Bildnachweis: © Tobis Filmkunst

50 Jahre Murnau-Stiftung: Jubiläumsedition - Kritik

von Dominic Hochholzer

Viktor und Viktoria (1933)

Mit Viktor und Viktoria befindet sich abermals eine Komödie auf der Veröffentlichung und erneut geht es um Motive wie Täuschung und Verwechslung. Die Sehnsucht nach Berühmtheit und Erfolg, nach einem anderen und besseren Leben scheint damals ein zentrales Thema gewesen zu sein. Film als Eskapismus, wohl auch um den aufbegehrenden Nationalsozialismus für eine Stunde im Kino zu entkommen. Die klassische Verwechslungsgeschichte von Mann und Frau überzeugt weniger auf erzählerischer Ebene, sondern vielmehr durch seine für die damaligen Verhältnisse fortschrittliche Betrachtung von Geschlechterrollen. Ein im besten Sinne des Wortes netter Unterhaltungsfilm, der nie sonderlich plump oder altbacken daherkommt und mit seiner aufregenden Regie für einige Höhepunkte sorgen kann. Der kommerzielle Erfolg zog im Laufe der Jahre zahlreiche Neuauflagen nach sich, was beweist, dass Remakes nicht erst ein Thema in der modernen Filmwelt geworden sind.


Romanze in Moll (1943)

Möglicherweise der Höhepunkt der Box. Romanze in Moll in ein mitreißendes Melodram mit starken Figuren und treffsicheren Dialogen, wie man sie um diese Zeit nur selten gesehen hat. In Anlehnung an den französischen Vorkriegsfilm erzählt Regisseur Helmut Käutner eine dramatische Geschichte über die verzwickte Liebes- und Lebensgeschichte einiger junger Figuren aus unterschiedlichen Gesellschaftsschichten. Aufrichtige Gefühle finden ebenso Platz wie komplexe Motivationen und zwiespältige Ansichten. Vor allem das nachvollziehbare, aber oftmals sehr bittere Verhalten der Figuren ist angenehm vielschichtig und immer interessant zu verfolgen. Seinem kammerspielartigen Setting entlockt der Film ungeahnte Tiefe und so spielt der Film die emotionale Klaviatur mit allen Zwischentönen von vorne bis hinten.

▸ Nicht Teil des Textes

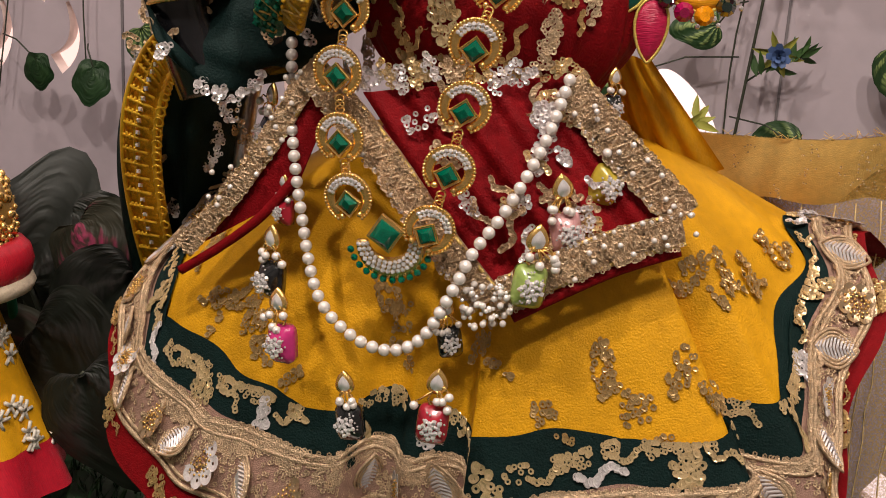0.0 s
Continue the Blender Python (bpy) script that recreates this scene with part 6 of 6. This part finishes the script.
band_acc = Acc()
for off in (0.0, 0.0016):
    grid_mesh(band_acc, hang(0.030, off, 0.002), 89, 8, False)
part("dense_border", band_acc, NET, scarf, "dense golden woven border", local=False)
part("sheer_net", grid_mesh(Acc(), hang(0.245, 0.004, 0.006), 89, 40, False), SHEER, scarf, "sheer golden net", local=False)
rnd = random.Random(71)
for i in range(24):
    u = 0.06 + 0.92 * i / 23
    fn = hang(0.245, 0.002, 0.006)
    part("metallic_thread", tube(Acc(), [(Vector(fn(u, v)) + Vector((0.02 * v * (0.5 - u) + 0.0008 * math.sin(40 * v + i), -0.001, 0))) for v in [0.126 + 0.874 * k / 14 for k in range(15)]], 0.0004, 4), mat("golden_thread", (0.8, 0.6, 0.28), 0.45, 0.2, vary=0.2), scarf, local=False)
acc = Acc()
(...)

Madeleine und der Legionär (1957)

Dieses nur 70-minütige Werk zählt zu den aufwendigen Produktionen der deutschen Nachkriegszeit und zeichnet sich vor allem durch eine hochwertige Produktion aus. So fanden die Dreharbeiten nicht nur an Originalschauplätzen in Marokko statt, sondern es wurden außerdem damalige Stars wie Hildegard Knef und Bernhard Wicki für die Hauptrollen gewonnen. Mit seinen vom Krieg flüchtenden Figuren setzt der Film eine zu erwartende Aussage und führt diese Prämisse über eine Gruppe fliehender Fremdenlegionäre und einer überlebenden Frau in eine rasante Verfolgungsjagd über. Am Ende dieser Flucht soll ein bürgerliches Leben stehen, doch das ist schwieriger als gedacht. Leider ist die Figurenkonstellation und vor allem die Interaktion untereinander ein Stück zu simpel und so arbeitet sich der Film eher an Klischees auf, als wirklich etwas zu erzählen.


Fazit:

Die Jubiläumsedition zum 50-jährigen Bestehen der Friedrich-Wilhelm-Murnau-Stiftung ist seit dem 25. November im Vertrieb von Studio Hamburg Enterprises erhältlich. Die einzeln verpackten Blu-rays befinden sich in einem ansehnlichen Pappschuber und liefern sechs Höhepunkte der deutschen Filmkunst mit einer Gesamtspielzeit von 452 Minuten. Nicht nur die Tatsache, dass alle Filme sauber restauriert und zum Teil auch erstveröffentlich werden, trägt zum hochwertigen Gesamteindruck bei, sondern vor allem die Filmzusammenstellung selbst weiß zu überzeugen. Fünf Jahrzehnte werden dabei überspannt, und auch wenn eine sechsteilige Box bei weitem keinen allgemeingültigen Rundumschlag zur deutschen Filmkultur liefern kann, so ist die Auswahl wunderbar abwechslungsreich und auch repräsentativ. Auf die größten Klassiker wurde lobenswerterweise verzichtet und so dürfen sich bei der Veröffentlichung hauptsächlich Helden aus der zweiten Reihe und Geheimtipps über hochwertige Neuaufmachungen freuen. Für Freunde des deutschen Kinos und Entdecker eher unbekannter Perlen der Filmgeschichte stellt diese Jubiläumsedition also eine klare Empfehlung dar. Murnau selbst hätte vermutlich seine Freude daran gehabt.